2. The kinetically determined, isothermal lamella thickness is predicted to increase while the growth rate decreases with increasing concentration X of the noncrystallizable comonomer. Flory’s equilibrium theory for the exclusion model also predicts that the crystal thickness increases with X and thus, both theories are qualitatively equivalent in this respect. This aspect of the theory has yet to be tested experimentally.

3. Qualitatively, the crystal thickness is predicted to decrease with increasing X when the copolymers are crystallized by quenching or cooling at a uniform rate. This is in accord with existing experimental evidence.

4. The surface free energy parameters σ_e and σ can be determined from isothermal crystallization experiments by measuring crystal growth rates and thicknesses as a function of copolymer composition. This method is unlike the usual method employed for homopolymer crystal growth studies where temperature is a variable.

5. The kinetic theory of crystallization formulated herein is applicable, in principle, to any model. Both inclusion and exclusion models or any intermediate model will depress the equilibrium melting point $T_m^0$ of the homopolymer to some new equilibrium value $T_m^0\left(X\right)$. Since the kinetics of crystallization ultimately depend on thermodynamic quantities, in particular $T_m^0$ and $T_m^0\left(X\right)$, all models will qualitatively affect the kinetics in the same manner. The fundamental quantity which enters the kinetic theory is

   $$\left(T_m^0-\left(T_m^0\right)\left(X\right)\right)/\left(T_m^0\left(X\right)-T\right)$$

   For the inclusion model this quantity depends on composition (X) in a specific way and is defined as f(X, T) in this paper.

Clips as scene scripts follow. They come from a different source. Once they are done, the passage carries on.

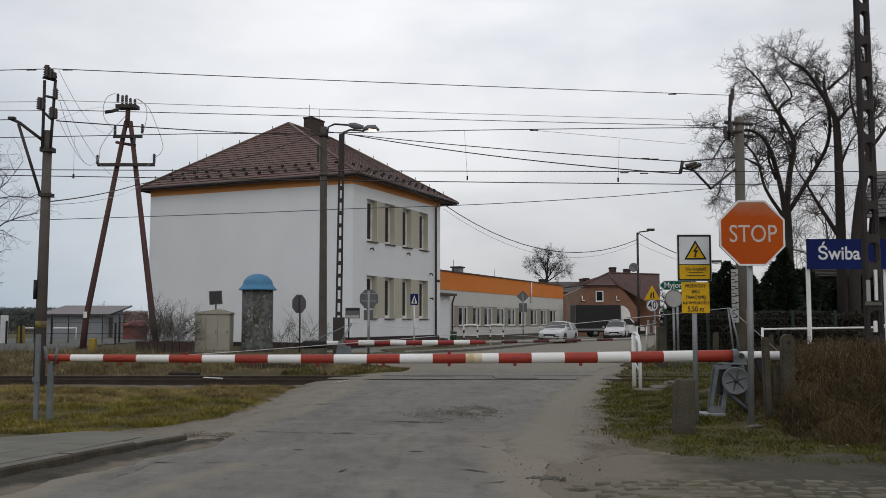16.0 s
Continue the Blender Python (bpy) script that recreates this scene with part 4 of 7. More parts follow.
# ---- houses and distance ----
def house(name, m, w, d, h, roof_h, wall_mat, roof_mat, label, hip=0.0, over=0.35, holes=(), gable_front=False, chimneys=()):
    """A house with its front along x at y = 0; the ridge runs along x, or along y where the gable faces front."""
    t = thing(name, m, label, "house")
    part("wall", wall_boxes(w, 0, h, list(holes), 0.35), wall_mat, t)
    part("wall", box(0, 0.35, 0.351, d, 0, h), wall_mat, t)
    part("wall", box(w - 0.35, w, 0.351, d, 0, h), wall_mat, t)
    part("wall", box(0.351, w - 0.351, d - 0.35, d, 0, h), wall_mat, t)
    if gable_front:
        for y0, y1 in ((0.0, 0.3), (d - 0.3, d)):
            part("gable", plate([(0, h), (w, h), (w / 2, h + roof_h)], y0, y1), wall_mat, t)
        r = [(w / 2, -over, h + roof_h), (w / 2, d + over, h + roof_h)]
        k = over * roof_h / (w / 2)
        part("roof", stepped_slope((-over, d + over, h - k), (-over, -over, h - k), r[0], r[1], 0.4, 0.04), roof_mat, t)
        part("roof", stepped_slope((w + over, -over, h - k), (w + over, d + over, h - k), r[1], r[0], 0.4, 0.04), roof_mat, t)
    else:
        i = hip * d / 2
        r = [(i, d / 2, h + roof_h), (w - i, d / 2, h + roof_h)]
        a, b, c, e = (-over, -over, h - 0.1), (w + over, -over, h - 0.1), (w + over, d + over, h - 0.1), (-over, d + over, h - 0.1)
        part("roof", stepped_slope(a, b, r[1], r[0], 0.4, 0.04), roof_mat, t)
        part("roof", stepped_slope(c, e, r[0], r[1], 0.4, 0.04), roof_mat, t)
        if hip:
            part("roof", stepped_slope(b, c, r[1], r[1], 0.4, 0.04), roof_mat, t)
            part("roof", stepped_slope(e, a, r[0], r[0], 0.4, 0.04), roof_mat, t)
        else:
            for x0, x1 in ((0.0, 0.3), (w - 0.3, w)):
                bm = plate([(0, h), (d, h), (d / 2, h + roof_h)], x0, x1)
                bmesh.ops.transform(bm, matrix=Matrix(((0, 1, 0, 0), (1, 0, 0, 0), (0, 0, 1, 0), (0, 0, 0, 1))), verts=bm.verts)
                part("gable", bm, wall_mat, t)
    for x0, x1, z0, z1 in holes:
        window(t, x0, x1, z0, z1, 0.15, 0.06, 1)
    for cx, cy, cz in chimneys:
        ch = part("chimney", box(cx - 0.38, cx + 0.38, cy - 0.35, cy + 0.35, h, cz, bevel=0.03), M_CHIMNEY, t)
        part("chimney_rim", box(cx - 0.43, cx + 0.43, cy - 0.40, cy + 0.40, cz - 0.16, cz - 0.06), M_CHIMNEY, ch)
    return t


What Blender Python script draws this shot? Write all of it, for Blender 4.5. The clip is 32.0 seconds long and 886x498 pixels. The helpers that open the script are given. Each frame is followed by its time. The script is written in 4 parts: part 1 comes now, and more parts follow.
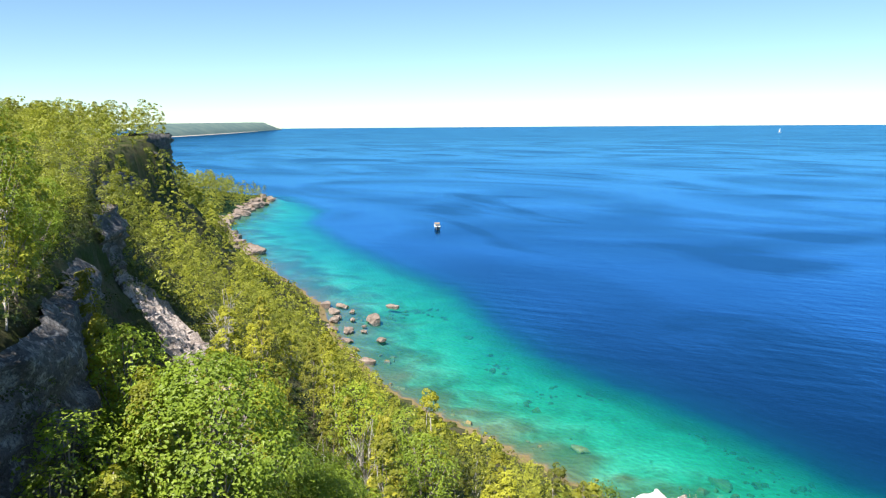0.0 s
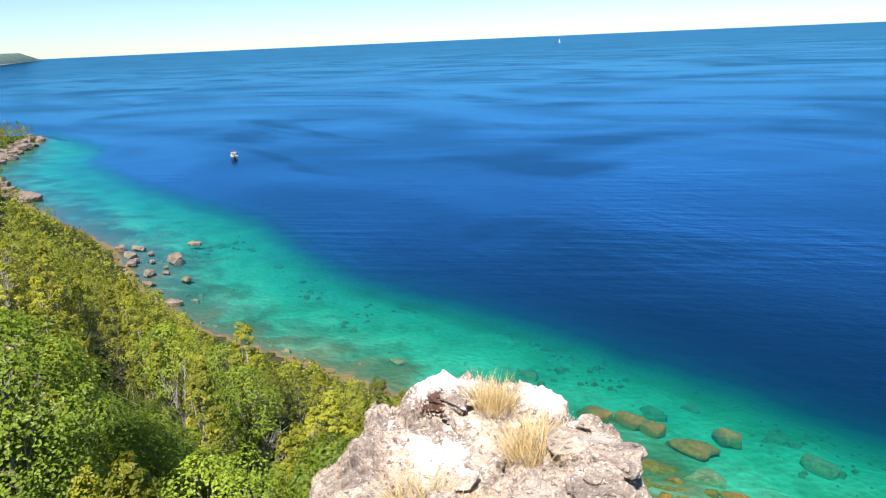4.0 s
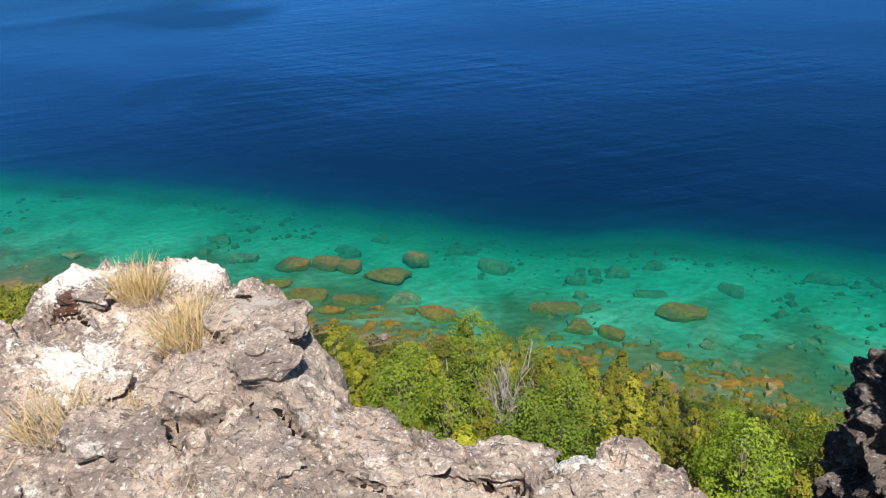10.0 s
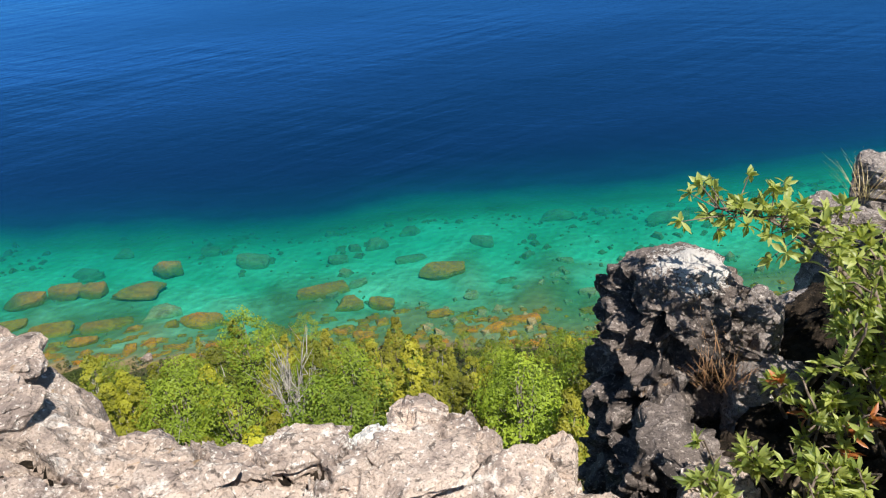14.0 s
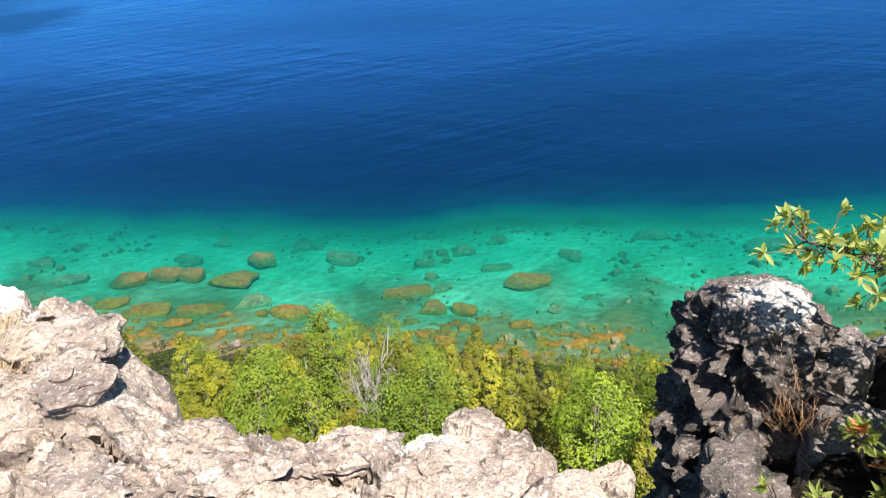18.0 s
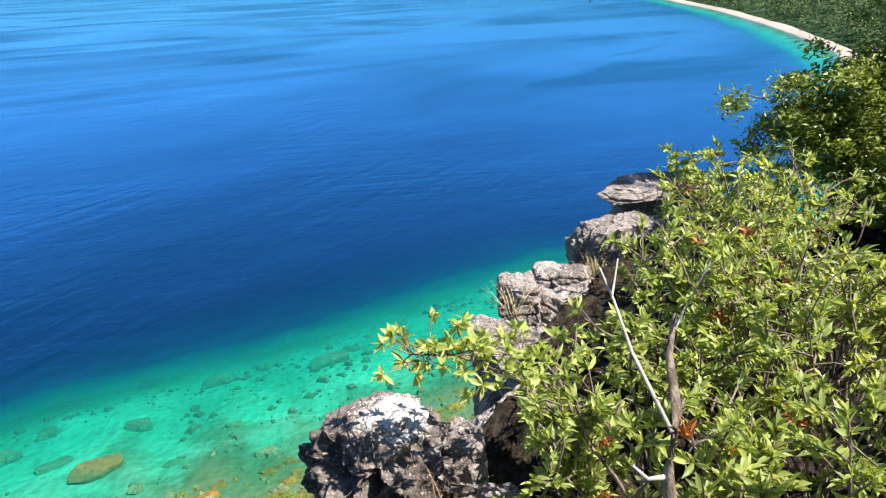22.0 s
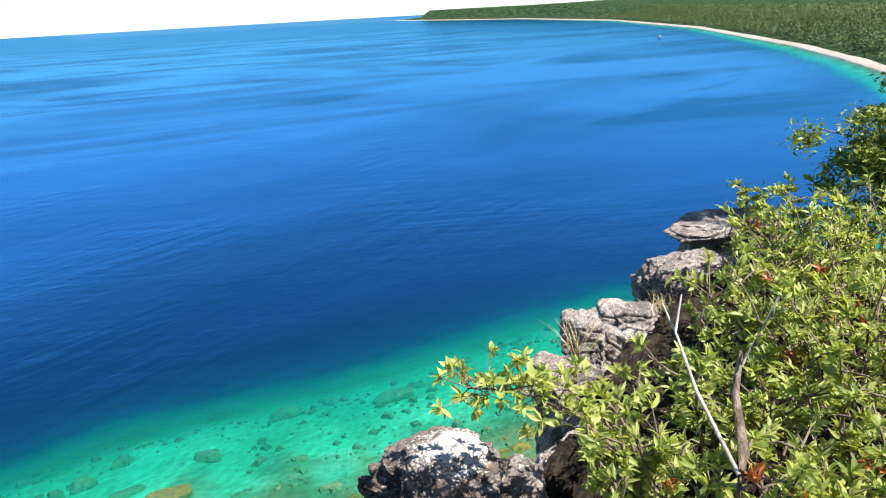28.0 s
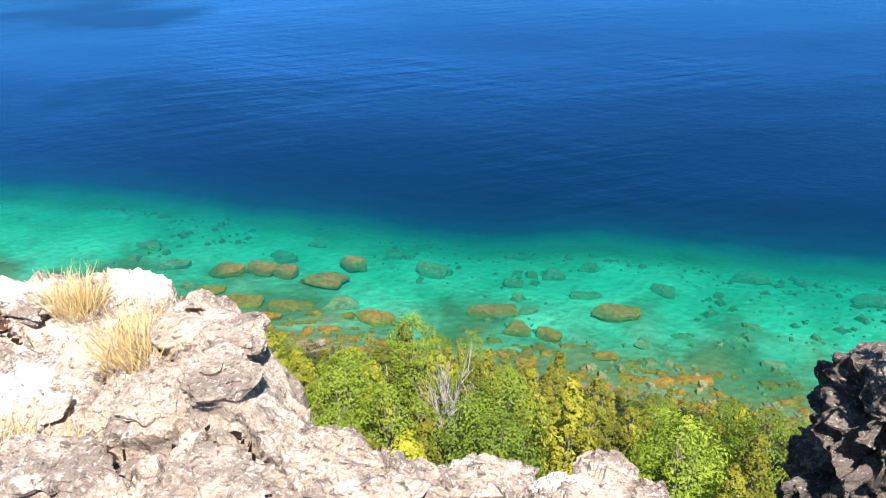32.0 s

However, it has been shown that for low concentrations of the noncrystallizable co-unit, both inclusion and exclusion models yield equivalent expressions for $T_m^0\left(X\right)$ [see eqs (2b) and (6)]. It seems reasonable, therefore, to conjecture that in the limit of low concentrations the functional form of f (X, T) is correct for all molecular models of the crystalline state.

5. Appendix. Variations in $\mathrm{\Delta }{G}_{WLF}^{*}$ With Composition and Temperature

In the main text it was argued that diffusional transport effects can result in higher effective undercoolings for copolymers of higher concentration (X) when quenching on cooling at a uniform rate. The argument assumes that T_g either is unaffected or increases as X increases. If ∂T_g/∂X is negative the argument must be qualified. For this purpose the variations in $\mathrm{\Delta }{G}_{\text{WLF}}^{*}/RT$ with respect to composition and temperature are calculated below.

Let $Z=\mathrm{\Delta }{G}_{\text{WLF}}^{*}/RT$, then from eq. (21), we have

$$\left|\frac{\partial \text{ln}Z}{\partial T}\right|=\frac{1}{C_2+T-T_g}$$

and

$$\left|\frac{\partial \text{ln}Z}{\partial X}\right|=\frac{\partial T_g/\partial X}{C_2+T-T_g}$$

If ∂T_g/∂X is negative the argument will be valid if the change in Z between the two crystallization temperatures, $T_1-T_2=T_m^0\left(X_1\right)-T_m^0\left(X_2\right)$, exceeds the change in Z with concentration. To a first approximation this condition can be expressed as

$$\left|\frac{\partial \text{ln}Z}{\partial T}\right|\left[T_m^0\left(X_1\right)-T_m^0\left(X_2\right)\right]>\left|\frac{\partial \text{ln}Z}{\partial X}\right|\left[X_2-X_1\right]$$

or

$$-\frac{\partial T_g}{\partial X}<\frac{T_m^0\left(X_1\right)-T_m^0\left(X_2\right)}{X_2-X_1}$$

From eq (2b), we have

$$-\frac{\partial T_g}{\partial X}<A{T}_m^0$$

For example, A = 1.4 and $T_m^0=612K$ for the tetrafluoroethylene-hexafluoropropylene random copolymers and thus, the argument is valid if T_g decreases at a rate less than 8 K for a 1 percent change in composition.